A very common mistake is using an INNER JOIN. That would completely exclude users who never took a ride.

For example, Donald has no rides in the sample input. Without a LEFT JOIN, Donald would disappear from the result entirely.

The implementation avoids this issue by explicitly using:

LEFT JOIN

This guarantees every user remains in the output.

NULL Aggregation Results

When a user has no rides, SUM(distance) returns NULL, not 0.

If we do not handle this carefully, the output would contain NULL values instead of the required numeric distance.

The query solves this using:

COALESCE(SUM(r.distance), 0)

This converts missing totals into zero correctly.

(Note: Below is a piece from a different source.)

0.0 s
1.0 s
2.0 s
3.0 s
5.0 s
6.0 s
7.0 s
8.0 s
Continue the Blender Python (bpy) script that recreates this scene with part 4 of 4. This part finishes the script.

Multiple Users With Equal Total Distance

Two or more users may travel the same total distance.

For example:

  • Elvis travels 450
  • Lee travels 450

The problem requires alphabetical ordering when distances tie.

The implementation handles this with:

ORDER BY travelled_distance DESC, u.name ASC

This guarantees deterministic and correct ordering.

Users With Multiple Rides

A user may appear many times in the Rides table.

If grouping is omitted or incorrect, the result may contain duplicate rows instead of one total per user.

Using:

GROUP BY u.id, u.name

ensures all rides for the same user are aggregated into a single final row.